The call between the world leaders came with Finland expected to imminently renounce neutrality by declaring a desire to join the Western alliance.
Russia once again used energy as a weapon, cutting off electricity exports to Finland, which, along with Sweden, is moving toward joining the military alliance. Ukrainian forces were on the offensive around Kharkiv, with analysts saying they had won the battle for the northeastern city.
After Ukraine’s military drove Russia from Ukraine’s second-largest city, Kharkiv, a Ukrainian military official announced the launch Saturday of a counteroffensive aimed at denying the Russians a key staging area just north of the Donbas region.
The head of Kharkiv’s regional military administration said Ukrainian forces had launched a counteroffensive on Russian forces around the northeastern city of Izium. The city is key to Russian efforts to try to broadly encircle Ukraine’s forces in the east of the country.
But as Moscow’s forces around Kharkiv are driven back, military analysts say that Russia likely will fight to keep open critical supply routes running through the region. Russia also controls a wide swath of land across southern Ukraine.
As the West moves to bolster European security in the face of Russian aggression, the foreign ministers from Sweden and Finland were poised to meet with their NATO counterparts on Saturday to discuss the prospect of joining the military alliance. And Russia appeared to quickly shoot back, halting exports of electricity to Finland after saying that a NATO expansion would pose a clear threat to its own national security.
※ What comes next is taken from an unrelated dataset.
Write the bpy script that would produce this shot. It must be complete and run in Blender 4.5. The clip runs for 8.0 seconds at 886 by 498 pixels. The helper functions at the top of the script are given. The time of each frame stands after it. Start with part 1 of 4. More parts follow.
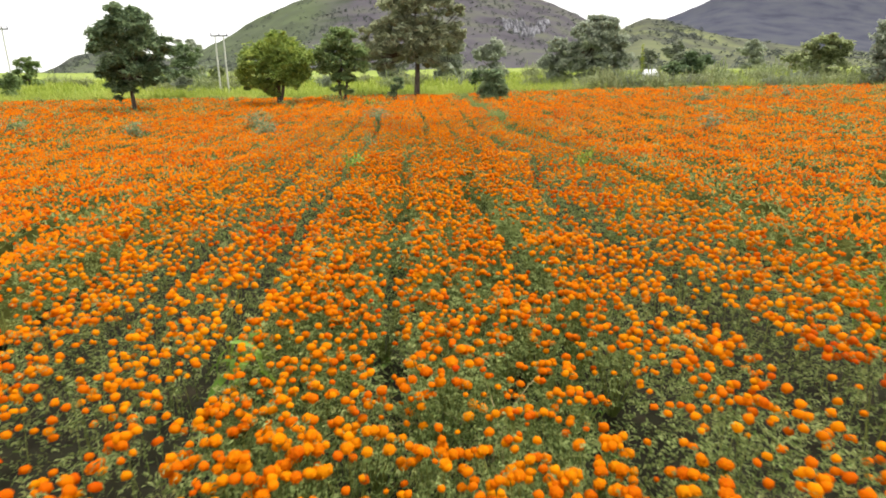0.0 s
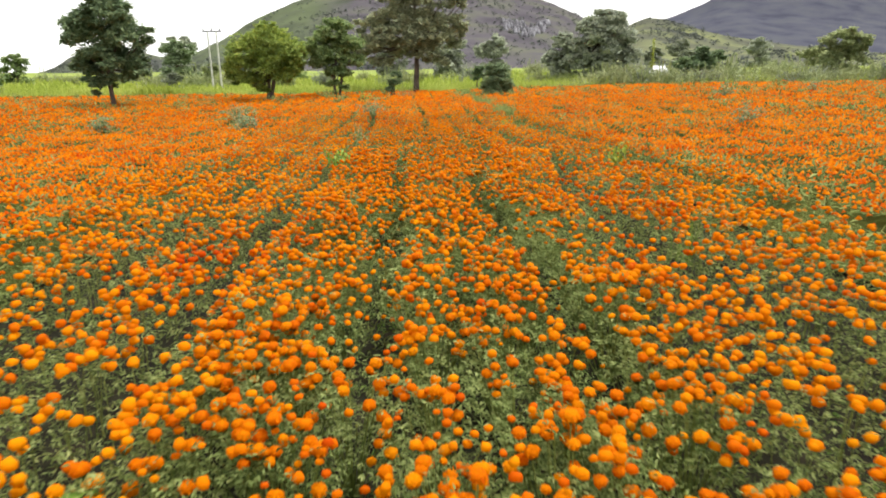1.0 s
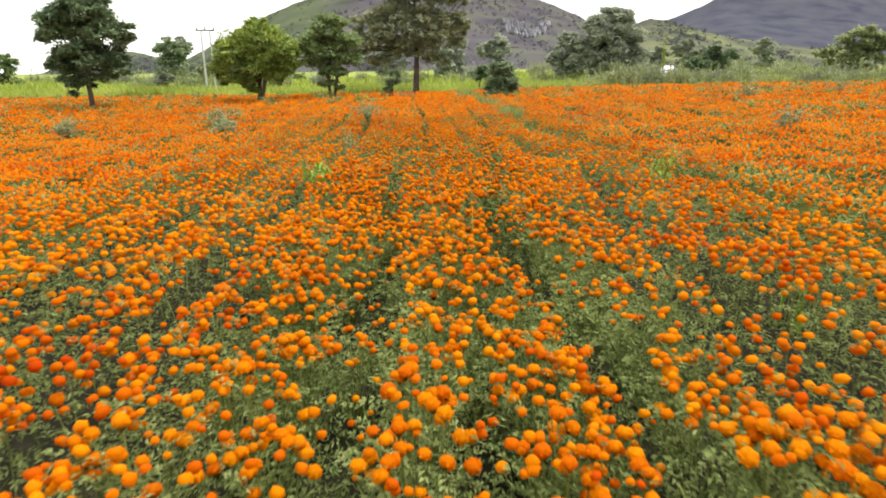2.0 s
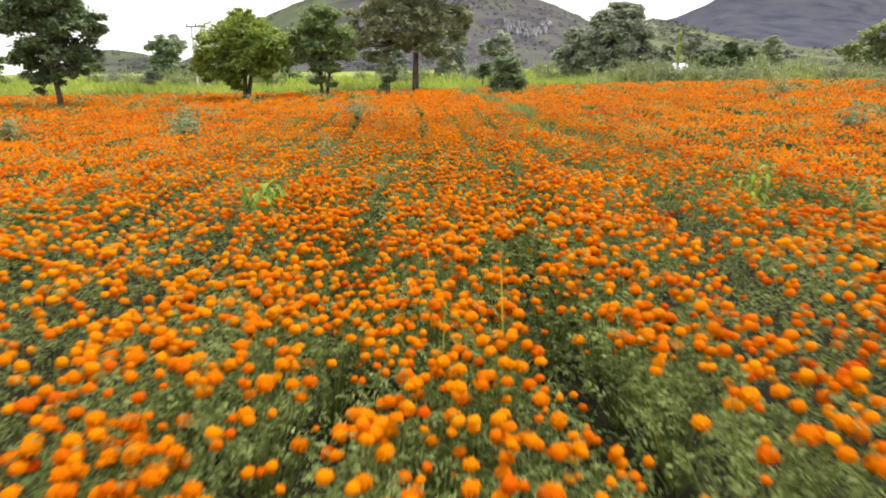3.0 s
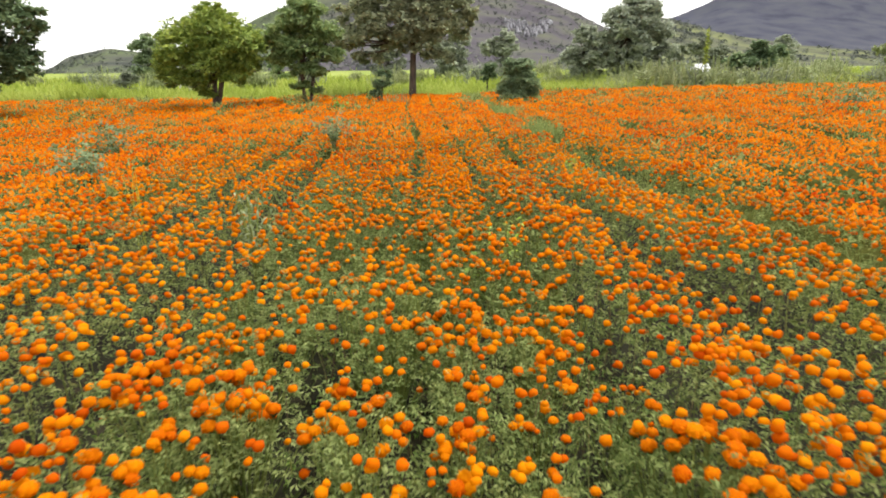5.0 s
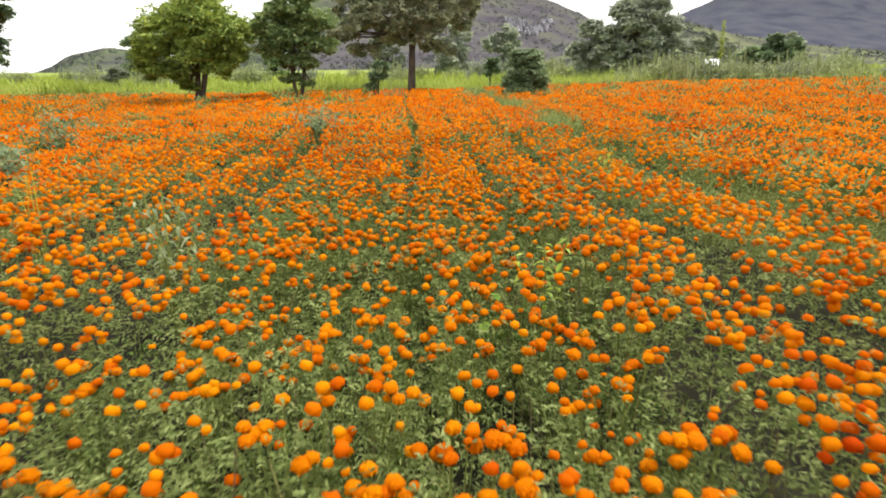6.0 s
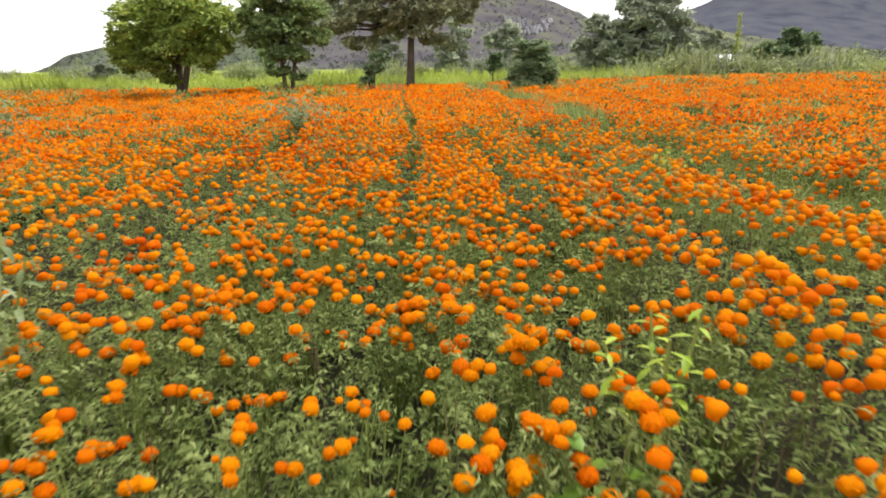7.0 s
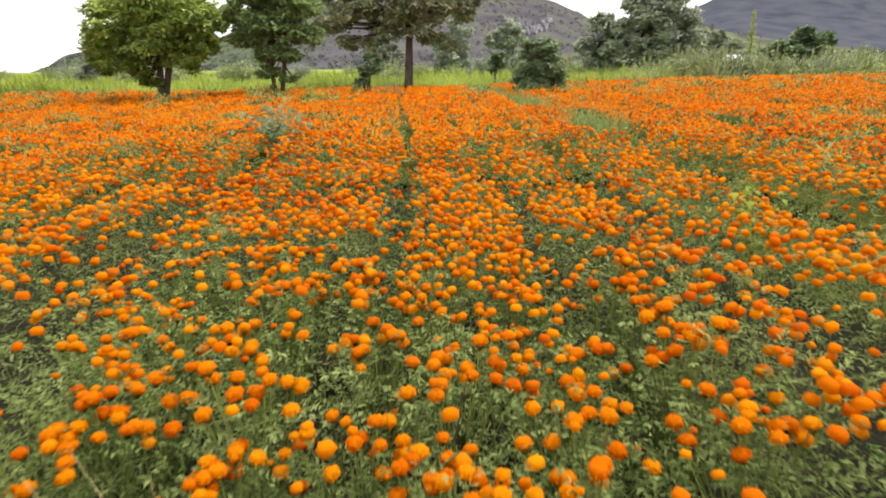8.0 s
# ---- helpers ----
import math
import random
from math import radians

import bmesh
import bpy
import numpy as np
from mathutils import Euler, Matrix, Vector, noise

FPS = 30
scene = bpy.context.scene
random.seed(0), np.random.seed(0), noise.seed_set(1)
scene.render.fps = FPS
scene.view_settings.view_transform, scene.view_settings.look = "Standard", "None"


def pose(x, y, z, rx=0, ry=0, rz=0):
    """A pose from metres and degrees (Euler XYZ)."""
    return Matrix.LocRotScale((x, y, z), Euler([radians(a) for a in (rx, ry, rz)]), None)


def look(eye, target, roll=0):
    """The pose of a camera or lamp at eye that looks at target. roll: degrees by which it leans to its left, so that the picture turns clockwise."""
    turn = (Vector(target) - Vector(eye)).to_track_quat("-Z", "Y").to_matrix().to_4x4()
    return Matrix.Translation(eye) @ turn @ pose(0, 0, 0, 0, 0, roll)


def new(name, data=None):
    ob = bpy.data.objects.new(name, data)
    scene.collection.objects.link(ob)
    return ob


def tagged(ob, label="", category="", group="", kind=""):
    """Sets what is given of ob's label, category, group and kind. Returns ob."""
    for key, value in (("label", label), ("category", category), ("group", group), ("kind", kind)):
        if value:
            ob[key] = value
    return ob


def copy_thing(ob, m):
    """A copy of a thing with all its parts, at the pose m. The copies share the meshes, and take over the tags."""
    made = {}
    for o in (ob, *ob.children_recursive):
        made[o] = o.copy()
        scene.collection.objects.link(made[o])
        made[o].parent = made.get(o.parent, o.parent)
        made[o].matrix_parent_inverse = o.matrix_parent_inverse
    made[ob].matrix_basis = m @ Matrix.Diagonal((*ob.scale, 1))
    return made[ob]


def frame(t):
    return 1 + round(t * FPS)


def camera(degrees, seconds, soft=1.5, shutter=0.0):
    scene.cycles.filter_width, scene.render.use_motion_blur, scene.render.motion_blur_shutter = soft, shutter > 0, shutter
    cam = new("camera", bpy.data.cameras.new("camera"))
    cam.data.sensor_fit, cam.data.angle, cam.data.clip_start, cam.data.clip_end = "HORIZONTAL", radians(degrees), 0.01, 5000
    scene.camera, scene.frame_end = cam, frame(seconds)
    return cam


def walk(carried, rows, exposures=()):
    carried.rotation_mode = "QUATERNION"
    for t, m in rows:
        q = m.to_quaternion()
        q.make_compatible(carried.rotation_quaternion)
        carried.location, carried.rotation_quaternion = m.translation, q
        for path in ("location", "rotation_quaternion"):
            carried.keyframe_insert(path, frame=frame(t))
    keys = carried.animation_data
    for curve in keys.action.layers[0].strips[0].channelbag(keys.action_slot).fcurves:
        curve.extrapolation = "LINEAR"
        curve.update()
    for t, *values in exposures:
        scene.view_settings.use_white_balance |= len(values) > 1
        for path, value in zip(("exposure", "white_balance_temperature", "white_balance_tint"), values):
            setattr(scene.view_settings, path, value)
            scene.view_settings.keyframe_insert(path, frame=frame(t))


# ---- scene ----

Just a day before the NATO gathering, President Recep Tayyip Erdogan of Turkey posed a challenge to his NATO allies, questioning the Nordic countries’ joining the alliance, although analysts say that he is probably angling for concessions and a spokesman for Mr. Erdogan said on Saturday that Turkey was merely trying to ensure that all members’ security concerns were heeded.
Senator Mitch McConnell of Kentucky, the minority leader, visited Ukraine on Saturday with three other senior Republican senators to meet with President Volodymyr Zelensky. The visit comes as the Senate is working to pass a $40 billion emergency military and humanitarian aid package for Ukraine.
The war’s effects continue to ripple across the world, with India saying that it is banning wheat exports, with some exceptions, because of a global rise in the price of the vital crop. Prices are high in part because wheat exports from Ukraine, a major producer, have been mostly halted since Russia’s invasion began.
The U.S. defense secretary, Lloyd J. Austin III, spoke on Friday with his Russian counterpart, Sergei K. Shoigu, for the first time since before the war. The Pentagon said that Mr. Austin had pushed for an immediate cease-fire.